* [Problem statement] Single out each line with the word "pixels" and copy it.
┄┄┄┄┄┄
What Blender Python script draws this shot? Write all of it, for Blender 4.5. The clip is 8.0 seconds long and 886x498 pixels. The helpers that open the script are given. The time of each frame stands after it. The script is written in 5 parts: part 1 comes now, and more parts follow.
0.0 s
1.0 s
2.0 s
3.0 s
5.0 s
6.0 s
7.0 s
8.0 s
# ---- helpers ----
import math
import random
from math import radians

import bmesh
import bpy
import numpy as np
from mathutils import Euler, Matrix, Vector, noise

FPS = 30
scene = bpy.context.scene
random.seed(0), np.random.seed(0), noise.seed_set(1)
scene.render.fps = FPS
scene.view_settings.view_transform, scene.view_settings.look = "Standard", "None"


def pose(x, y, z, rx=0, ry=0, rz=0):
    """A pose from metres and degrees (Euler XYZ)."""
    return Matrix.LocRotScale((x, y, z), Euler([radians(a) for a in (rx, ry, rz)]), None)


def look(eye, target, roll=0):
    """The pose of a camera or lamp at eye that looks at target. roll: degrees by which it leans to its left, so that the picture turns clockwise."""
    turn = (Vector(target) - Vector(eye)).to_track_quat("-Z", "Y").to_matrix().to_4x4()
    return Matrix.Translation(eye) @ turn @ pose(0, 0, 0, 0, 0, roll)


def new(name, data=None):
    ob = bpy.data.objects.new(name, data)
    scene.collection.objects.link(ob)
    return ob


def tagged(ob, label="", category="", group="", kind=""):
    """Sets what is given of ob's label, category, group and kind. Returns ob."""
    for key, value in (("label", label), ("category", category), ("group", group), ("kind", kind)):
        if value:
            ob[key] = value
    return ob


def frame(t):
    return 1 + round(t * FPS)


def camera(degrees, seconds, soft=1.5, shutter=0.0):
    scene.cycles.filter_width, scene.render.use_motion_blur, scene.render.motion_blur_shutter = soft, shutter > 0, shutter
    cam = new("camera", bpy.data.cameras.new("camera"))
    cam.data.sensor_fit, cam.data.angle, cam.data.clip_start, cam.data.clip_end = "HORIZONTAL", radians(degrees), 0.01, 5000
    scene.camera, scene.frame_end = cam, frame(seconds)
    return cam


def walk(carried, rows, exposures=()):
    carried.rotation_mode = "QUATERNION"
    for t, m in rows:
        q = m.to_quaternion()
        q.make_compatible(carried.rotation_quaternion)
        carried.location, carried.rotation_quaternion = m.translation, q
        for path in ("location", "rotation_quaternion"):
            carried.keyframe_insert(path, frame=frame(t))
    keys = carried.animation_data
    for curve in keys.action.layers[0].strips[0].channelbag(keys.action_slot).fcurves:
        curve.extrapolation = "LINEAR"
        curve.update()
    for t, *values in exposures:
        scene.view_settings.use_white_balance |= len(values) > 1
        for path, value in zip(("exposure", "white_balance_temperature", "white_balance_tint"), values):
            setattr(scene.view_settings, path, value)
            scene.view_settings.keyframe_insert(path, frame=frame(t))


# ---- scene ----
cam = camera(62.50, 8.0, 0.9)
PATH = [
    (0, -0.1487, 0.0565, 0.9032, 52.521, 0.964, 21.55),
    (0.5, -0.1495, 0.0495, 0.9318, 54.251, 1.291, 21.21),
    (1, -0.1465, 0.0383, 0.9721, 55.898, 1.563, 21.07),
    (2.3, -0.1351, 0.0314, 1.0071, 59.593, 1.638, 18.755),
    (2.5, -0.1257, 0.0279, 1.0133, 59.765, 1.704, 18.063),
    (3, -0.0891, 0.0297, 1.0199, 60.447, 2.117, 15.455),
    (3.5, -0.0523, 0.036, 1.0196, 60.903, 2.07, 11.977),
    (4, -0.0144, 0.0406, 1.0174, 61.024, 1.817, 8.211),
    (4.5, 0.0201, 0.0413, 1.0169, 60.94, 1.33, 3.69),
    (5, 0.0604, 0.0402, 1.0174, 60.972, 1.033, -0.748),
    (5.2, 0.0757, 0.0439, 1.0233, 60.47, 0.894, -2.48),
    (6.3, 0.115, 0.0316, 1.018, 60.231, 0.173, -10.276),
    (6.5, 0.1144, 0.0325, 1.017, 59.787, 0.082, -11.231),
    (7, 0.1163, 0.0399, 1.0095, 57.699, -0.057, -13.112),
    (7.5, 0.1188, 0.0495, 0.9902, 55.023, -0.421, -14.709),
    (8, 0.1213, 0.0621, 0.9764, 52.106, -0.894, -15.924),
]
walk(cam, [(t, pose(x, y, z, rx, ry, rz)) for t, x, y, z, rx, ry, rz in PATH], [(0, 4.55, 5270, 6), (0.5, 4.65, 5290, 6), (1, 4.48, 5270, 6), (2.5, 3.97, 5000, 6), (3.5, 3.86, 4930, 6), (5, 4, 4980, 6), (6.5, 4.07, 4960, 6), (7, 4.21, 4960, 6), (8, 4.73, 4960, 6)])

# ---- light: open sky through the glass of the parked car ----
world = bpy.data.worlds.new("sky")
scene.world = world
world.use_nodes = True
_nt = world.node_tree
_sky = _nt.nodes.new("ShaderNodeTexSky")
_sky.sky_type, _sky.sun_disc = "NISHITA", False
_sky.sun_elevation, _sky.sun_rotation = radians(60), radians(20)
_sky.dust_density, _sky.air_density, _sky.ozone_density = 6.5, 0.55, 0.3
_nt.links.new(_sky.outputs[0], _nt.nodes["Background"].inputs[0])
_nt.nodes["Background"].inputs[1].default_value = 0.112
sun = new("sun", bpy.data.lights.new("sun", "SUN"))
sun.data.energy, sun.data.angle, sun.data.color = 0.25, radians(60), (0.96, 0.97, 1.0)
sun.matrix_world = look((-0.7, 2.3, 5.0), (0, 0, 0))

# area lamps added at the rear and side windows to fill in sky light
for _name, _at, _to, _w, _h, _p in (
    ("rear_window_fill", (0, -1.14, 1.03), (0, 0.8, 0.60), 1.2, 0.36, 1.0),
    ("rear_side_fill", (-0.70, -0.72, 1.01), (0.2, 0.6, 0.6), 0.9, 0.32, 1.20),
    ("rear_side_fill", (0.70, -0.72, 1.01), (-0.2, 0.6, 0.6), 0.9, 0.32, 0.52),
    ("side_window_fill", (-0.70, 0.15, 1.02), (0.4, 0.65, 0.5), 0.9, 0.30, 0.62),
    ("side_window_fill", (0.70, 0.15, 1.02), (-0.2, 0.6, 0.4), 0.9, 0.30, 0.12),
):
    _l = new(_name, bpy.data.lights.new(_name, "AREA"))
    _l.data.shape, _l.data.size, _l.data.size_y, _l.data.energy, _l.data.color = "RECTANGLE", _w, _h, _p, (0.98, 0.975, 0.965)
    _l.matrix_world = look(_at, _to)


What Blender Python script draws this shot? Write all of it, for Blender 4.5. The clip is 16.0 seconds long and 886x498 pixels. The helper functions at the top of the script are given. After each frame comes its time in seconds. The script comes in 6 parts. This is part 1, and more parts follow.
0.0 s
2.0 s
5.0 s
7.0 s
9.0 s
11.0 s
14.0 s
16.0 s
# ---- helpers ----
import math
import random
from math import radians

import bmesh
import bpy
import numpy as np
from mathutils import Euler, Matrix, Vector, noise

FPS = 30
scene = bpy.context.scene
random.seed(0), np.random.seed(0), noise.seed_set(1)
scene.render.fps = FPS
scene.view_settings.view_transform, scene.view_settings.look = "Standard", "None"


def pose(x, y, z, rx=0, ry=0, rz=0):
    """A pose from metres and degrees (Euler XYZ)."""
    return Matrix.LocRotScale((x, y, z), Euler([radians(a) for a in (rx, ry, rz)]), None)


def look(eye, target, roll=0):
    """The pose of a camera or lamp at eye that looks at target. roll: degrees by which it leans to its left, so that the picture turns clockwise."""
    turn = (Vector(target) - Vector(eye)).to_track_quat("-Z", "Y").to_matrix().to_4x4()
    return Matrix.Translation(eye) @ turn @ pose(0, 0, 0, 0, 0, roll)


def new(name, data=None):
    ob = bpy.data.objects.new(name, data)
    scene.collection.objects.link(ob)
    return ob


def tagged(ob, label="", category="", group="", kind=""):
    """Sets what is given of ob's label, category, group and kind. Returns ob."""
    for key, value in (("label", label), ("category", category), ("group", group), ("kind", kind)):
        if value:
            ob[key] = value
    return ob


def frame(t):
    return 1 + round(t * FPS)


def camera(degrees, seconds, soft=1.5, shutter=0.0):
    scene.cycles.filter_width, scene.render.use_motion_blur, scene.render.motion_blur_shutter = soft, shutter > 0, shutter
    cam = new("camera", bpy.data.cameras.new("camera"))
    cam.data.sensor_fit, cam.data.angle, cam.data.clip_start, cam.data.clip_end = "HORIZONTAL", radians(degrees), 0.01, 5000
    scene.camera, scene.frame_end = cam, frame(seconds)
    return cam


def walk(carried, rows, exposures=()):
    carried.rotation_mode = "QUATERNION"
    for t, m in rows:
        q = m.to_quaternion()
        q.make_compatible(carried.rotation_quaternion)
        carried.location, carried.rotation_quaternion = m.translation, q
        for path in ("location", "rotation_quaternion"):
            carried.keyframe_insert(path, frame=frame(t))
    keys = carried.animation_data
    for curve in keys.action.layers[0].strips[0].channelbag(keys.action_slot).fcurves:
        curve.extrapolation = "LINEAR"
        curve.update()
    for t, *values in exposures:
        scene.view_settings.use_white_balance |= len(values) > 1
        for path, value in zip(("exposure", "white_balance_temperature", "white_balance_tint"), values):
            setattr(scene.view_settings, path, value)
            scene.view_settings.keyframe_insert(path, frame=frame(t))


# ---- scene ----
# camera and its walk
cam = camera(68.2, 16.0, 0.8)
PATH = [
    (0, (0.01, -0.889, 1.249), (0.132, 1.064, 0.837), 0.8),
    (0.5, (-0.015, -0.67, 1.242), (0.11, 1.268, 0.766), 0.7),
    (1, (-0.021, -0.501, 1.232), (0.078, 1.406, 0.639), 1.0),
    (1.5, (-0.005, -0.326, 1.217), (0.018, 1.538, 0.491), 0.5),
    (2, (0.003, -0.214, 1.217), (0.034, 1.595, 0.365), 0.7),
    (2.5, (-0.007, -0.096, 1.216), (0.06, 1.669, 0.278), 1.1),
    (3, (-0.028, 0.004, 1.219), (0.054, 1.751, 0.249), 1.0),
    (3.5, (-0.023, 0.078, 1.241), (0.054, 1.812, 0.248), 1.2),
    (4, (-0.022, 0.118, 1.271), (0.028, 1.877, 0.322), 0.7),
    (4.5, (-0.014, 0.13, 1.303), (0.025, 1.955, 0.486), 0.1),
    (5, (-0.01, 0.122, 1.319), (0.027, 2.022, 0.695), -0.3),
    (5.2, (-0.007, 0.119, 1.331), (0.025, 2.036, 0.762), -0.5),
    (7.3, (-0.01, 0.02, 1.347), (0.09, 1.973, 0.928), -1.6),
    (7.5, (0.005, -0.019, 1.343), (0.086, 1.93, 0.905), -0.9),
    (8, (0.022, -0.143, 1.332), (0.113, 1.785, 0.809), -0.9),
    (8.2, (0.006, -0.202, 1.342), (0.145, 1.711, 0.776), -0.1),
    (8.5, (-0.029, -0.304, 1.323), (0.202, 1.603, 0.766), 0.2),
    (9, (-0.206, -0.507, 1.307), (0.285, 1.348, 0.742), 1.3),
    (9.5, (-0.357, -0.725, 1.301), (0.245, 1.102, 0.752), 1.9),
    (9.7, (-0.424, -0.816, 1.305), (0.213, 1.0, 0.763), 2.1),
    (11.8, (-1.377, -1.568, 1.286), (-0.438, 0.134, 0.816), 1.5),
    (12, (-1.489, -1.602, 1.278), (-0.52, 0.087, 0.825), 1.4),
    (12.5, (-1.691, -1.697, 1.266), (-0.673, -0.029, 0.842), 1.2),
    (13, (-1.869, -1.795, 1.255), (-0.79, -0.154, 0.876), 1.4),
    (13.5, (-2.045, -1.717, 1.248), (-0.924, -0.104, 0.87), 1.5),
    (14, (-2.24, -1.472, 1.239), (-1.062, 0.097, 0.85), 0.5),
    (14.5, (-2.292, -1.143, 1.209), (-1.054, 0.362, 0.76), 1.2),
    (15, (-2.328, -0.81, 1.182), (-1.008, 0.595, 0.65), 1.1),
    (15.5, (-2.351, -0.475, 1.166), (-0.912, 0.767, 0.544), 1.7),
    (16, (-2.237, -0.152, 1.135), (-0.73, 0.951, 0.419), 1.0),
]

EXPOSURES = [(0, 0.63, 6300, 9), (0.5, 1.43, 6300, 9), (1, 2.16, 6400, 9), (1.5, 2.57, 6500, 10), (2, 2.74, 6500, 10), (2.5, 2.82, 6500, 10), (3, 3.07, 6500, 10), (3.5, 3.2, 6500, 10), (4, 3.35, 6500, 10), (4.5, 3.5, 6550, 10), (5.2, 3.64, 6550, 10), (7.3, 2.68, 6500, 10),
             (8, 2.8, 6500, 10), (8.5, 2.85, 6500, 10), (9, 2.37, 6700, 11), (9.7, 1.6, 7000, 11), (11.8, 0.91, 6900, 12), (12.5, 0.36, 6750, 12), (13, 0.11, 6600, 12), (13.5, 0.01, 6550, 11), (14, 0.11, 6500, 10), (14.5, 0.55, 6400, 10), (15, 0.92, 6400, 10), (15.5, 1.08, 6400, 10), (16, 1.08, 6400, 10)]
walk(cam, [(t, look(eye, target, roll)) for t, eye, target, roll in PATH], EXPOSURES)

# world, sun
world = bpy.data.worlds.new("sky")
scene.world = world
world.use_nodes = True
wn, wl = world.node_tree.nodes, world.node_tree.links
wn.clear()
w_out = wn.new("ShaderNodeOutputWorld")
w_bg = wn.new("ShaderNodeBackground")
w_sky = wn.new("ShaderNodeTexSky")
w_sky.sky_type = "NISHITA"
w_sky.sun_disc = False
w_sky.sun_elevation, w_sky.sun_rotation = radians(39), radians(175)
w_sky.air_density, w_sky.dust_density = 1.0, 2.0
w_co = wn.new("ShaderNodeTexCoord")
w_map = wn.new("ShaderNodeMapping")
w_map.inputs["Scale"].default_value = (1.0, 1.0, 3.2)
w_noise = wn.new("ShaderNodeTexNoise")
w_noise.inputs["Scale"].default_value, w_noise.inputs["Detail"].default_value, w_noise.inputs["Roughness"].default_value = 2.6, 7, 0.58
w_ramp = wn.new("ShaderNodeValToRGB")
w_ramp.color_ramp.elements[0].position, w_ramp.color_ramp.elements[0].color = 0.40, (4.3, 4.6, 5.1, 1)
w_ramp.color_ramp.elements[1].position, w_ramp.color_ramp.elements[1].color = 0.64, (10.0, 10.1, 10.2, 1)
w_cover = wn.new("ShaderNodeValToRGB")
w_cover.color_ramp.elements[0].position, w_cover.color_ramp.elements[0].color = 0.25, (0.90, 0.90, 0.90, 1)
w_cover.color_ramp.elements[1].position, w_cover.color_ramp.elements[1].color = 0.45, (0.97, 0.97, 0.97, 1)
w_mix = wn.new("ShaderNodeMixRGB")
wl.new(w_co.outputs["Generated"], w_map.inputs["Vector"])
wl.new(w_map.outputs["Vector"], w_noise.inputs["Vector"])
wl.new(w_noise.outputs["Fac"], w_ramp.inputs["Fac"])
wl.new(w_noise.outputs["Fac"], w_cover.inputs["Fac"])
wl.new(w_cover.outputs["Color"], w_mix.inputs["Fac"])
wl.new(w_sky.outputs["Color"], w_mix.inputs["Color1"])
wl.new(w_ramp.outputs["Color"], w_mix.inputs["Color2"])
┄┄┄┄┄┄
* [Result below]
What Blender Python script draws this shot? Write all of it, for Blender 4.5. The clip is 8.0 seconds long and 886x498 pixels. The helpers that open the script are given. The time of each frame stands after it. The script is written in 5 parts: part 1 comes now, and more parts follow.
What Blender Python script draws this shot? Write all of it, for Blender 4.5. The clip is 16.0 seconds long and 886x498 pixels. The helper functions at the top of the script are given. After each frame comes its time in seconds. The script comes in 6 parts. This is part 1, and more parts follow.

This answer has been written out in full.